§ **TASK REQUIREMENTS**: Print exactly the lines from the first one down to the line that contains "bolts(p, (zm + 0.31, zm - 0.33))", both included, and skip the pictures.

↓↓↓

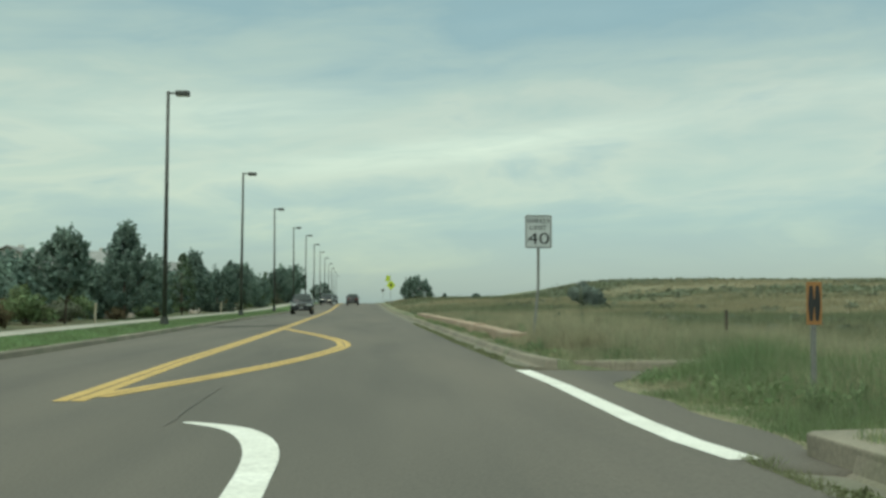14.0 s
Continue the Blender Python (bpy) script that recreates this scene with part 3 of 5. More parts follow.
def speed_sign(x, y, z_mid, turn, lean, bend, bend_at, label):
    g = float(ground_z(x, y))
    s = empty("speed_limit_sign", pose(x, y, g, 0, lean, turn), label, "road sign")
    zm = z_mid - g
    sign_post(s, zm + 0.36, bend, bend_at)
    p = sign_plate(0.62, 0.765, zm, s)
    border(0.62, 0.765, zm, p)
    lettering("lettering", "SPEED", 0.50, 0.105, 0, zm + 0.245, p)
    lettering("lettering", "LIMIT", 0.39, 0.105, 0, zm + 0.088, p)
    lettering("lettering", "40", 0.50, 0.255, 0, zm - 0.155, p)
    bolts(p, (zm + 0.315, zm - 0.325))
    return s


first_sign = speed_sign(5.11, 21.14, 3.02, -4, 0.0, 0.0, 0.0, "white speed limit sign on a straight steel post in tall grass")
for z in (1.97, 1.69):
    part("sticker", box(bmesh.new(), 0.046, 0.004, 0.026, Matrix.Translation((0, 0.003, z - float(ground_z(5.11, 21.14)))), 0.001), SHEET, first_sign, "small pale sticker")
speed_sign(4.20, 142.02, 2.84, 2, 0.0, -0.17, 1.40, "white speed limit sign on a bent steel post in tall grass")
g = float(ground_z(4.04, 109.47))
lane_sign = empty("lane_sign", pose(4.035, 109.47, g, 0, 0, -2), "square white lane-use sign on a steel post above the grass", "road sign")
zm = 2.905 - g
sign_post(lane_sign, zm + 0.36)
p = sign_plate(0.815, 0.815, zm, lane_sign)
border(0.815, 0.815, zm, p)
lettering("lettering", "LEFT", 0.275, 0.112, -0.1825, zm + 0.215, p)
lettering("lettering", "LANE", 0.305, 0.112, 0.1675, zm + 0.215, p)
lettering("lettering", "MUST", 0.40, 0.122, 0, zm - 0.005, p)
lettering("lettering", "TURN", 0.295, 0.112, -0.1825, zm - 0.235, p)
lettering("lettering", "LEFT", 0.275, 0.112, 0.1925, zm - 0.235, p)
bolts(p, (zm + 0.31, zm - 0.33))

LIME = plain("fluorescent_yellow_green", (0.50, 0.62, 0.03), 0.5)
g = float(ground_z(4.8, 290))
ped = empty("warning_sign", pose(4.8, 290, g), "fluorescent yellow-green diamond warning signs on a post", "road sign")
sign_post(ped, 4.6)
d_ = part("diamond_plate", box(bmesh.new(), 1.05, 0.006, 1.05, Matrix.Translation((0.05, 0, 2.95)) @ Matrix.Rotation(radians(45), 4, "Y"), 0.002), LIME, ped)
part("symbol", box(bmesh.new(), 0.30, 0.004, 0.46, Matrix.Translation((0.05, -0.006, 2.97)), 0.001), BLACK, d_)
part("upper_plate", box(bmesh.new(), 0.62, 0.006, 0.95, Matrix.Translation((-0.42, 0.02, 3.95)) @ Matrix.Rotation(radians(14), 4, "Y"), 0.002), LIME, ped)
g = float(ground_z(4.4, 330))
far_sign = empty("route_sign", pose(4.4, 330, g), "small grey sign seen from far along the road", "road sign")
sign_post(far_sign, 2.6)
part("sign_plate", box(bmesh.new(), 0.5, 0.006, 0.6, Matrix.Translation((0, 0, 2.4))), GALV, far_sign)


# ---- trees and bushes ----
def leaf_cloud(name, centres, radii, count, size, mat, parent, seed, squash=0.8, flat=0.0):
    """A crown of single leaves set in clumps round the given centres; gaps stay between the clumps."""
    r = np.random.default_rng(seed)
    centres, radii = np.asarray(centres, float), np.asarray(radii, float)
    w = radii ** 2
    pick = r.choice(len(centres), count, p=w / w.sum())
    dirs = r.normal(size=(count, 3))
    dirs /= np.linalg.norm(dirs, axis=1)[:, None]
    rad = radii[pick] * (0.45 + 0.6 * r.random(count) ** 0.6)
    pos = centres[pick] + dirs * rad[:, None] * np.array([1, 1, squash])
    n = dirs + r.normal(scale=0.8, size=(count, 3))
    n /= np.linalg.norm(n, axis=1)[:, None]
    u = np.cross(n, r.normal(size=(count, 3)))
    u /= np.linalg.norm(u, axis=1)[:, None] + 1e-9
    v = np.cross(n, u)
    s = size * r.uniform(0.6, 1.35, count)[:, None]
    verts = np.stack([pos - u * s * 0.5, pos - v * s * 0.32, pos + u * s * 0.55, pos + v * s * 0.32], 1).reshape(-1, 3)
    faces = np.arange(count * 4).reshape(-1, 4)
    ob = mesh_np(name, verts, faces, mat, parent, True)
    out = pos - centres.mean(0)
    out /= np.linalg.norm(out, axis=1)[:, None] + 1e-9
    soft = 0.55 * dirs + 0.35 * out + 0.3 * n + np.array([0, 0, 0.15])
    soft /= np.linalg.norm(soft, axis=1)[:, None] + 1e-9
    ob.data.normals_split_custom_set_from_vertices(np.repeat(soft, 4, axis=0).tolist())
    return ob


def limb(bm, a, b, r0, r1, seg=7):
    a, b = Vector(a), Vector(b)
    d = b - a
    rod(bm, r0, r1, 0, d.length, seg, Matrix.Translation(a) @ d.to_track_quat("Z", "Y").to_matrix().to_4x4())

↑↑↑

§ **SOLUTION FOR THIS PROBLEM**:
14.0 s
Continue the Blender Python (bpy) script that recreates this scene with part 3 of 5. More parts follow.
def speed_sign(x, y, z_mid, turn, lean, bend, bend_at, label):
    g = float(ground_z(x, y))
    s = empty("speed_limit_sign", pose(x, y, g, 0, lean, turn), label, "road sign")
    zm = z_mid - g
    sign_post(s, zm + 0.36, bend, bend_at)
    p = sign_plate(0.62, 0.765, zm, s)
    border(0.62, 0.765, zm, p)
    lettering("lettering", "SPEED", 0.50, 0.105, 0, zm + 0.245, p)
    lettering("lettering", "LIMIT", 0.39, 0.105, 0, zm + 0.088, p)
    lettering("lettering", "40", 0.50, 0.255, 0, zm - 0.155, p)
    bolts(p, (zm + 0.315, zm - 0.325))
    return s


first_sign = speed_sign(5.11, 21.14, 3.02, -4, 0.0, 0.0, 0.0, "white speed limit sign on a straight steel post in tall grass")
for z in (1.97, 1.69):
    part("sticker", box(bmesh.new(), 0.046, 0.004, 0.026, Matrix.Translation((0, 0.003, z - float(ground_z(5.11, 21.14)))), 0.001), SHEET, first_sign, "small pale sticker")
speed_sign(4.20, 142.02, 2.84, 2, 0.0, -0.17, 1.40, "white speed limit sign on a bent steel post in tall grass")
g = float(ground_z(4.04, 109.47))
lane_sign = empty("lane_sign", pose(4.035, 109.47, g, 0, 0, -2), "square white lane-use sign on a steel post above the grass", "road sign")
zm = 2.905 - g
sign_post(lane_sign, zm + 0.36)
p = sign_plate(0.815, 0.815, zm, lane_sign)
border(0.815, 0.815, zm, p)
lettering("lettering", "LEFT", 0.275, 0.112, -0.1825, zm + 0.215, p)
lettering("lettering", "LANE", 0.305, 0.112, 0.1675, zm + 0.215, p)
lettering("lettering", "MUST", 0.40, 0.122, 0, zm - 0.005, p)
lettering("lettering", "TURN", 0.295, 0.112, -0.1825, zm - 0.235, p)
lettering("lettering", "LEFT", 0.275, 0.112, 0.1925, zm - 0.235, p)
bolts(p, (zm + 0.31, zm - 0.33))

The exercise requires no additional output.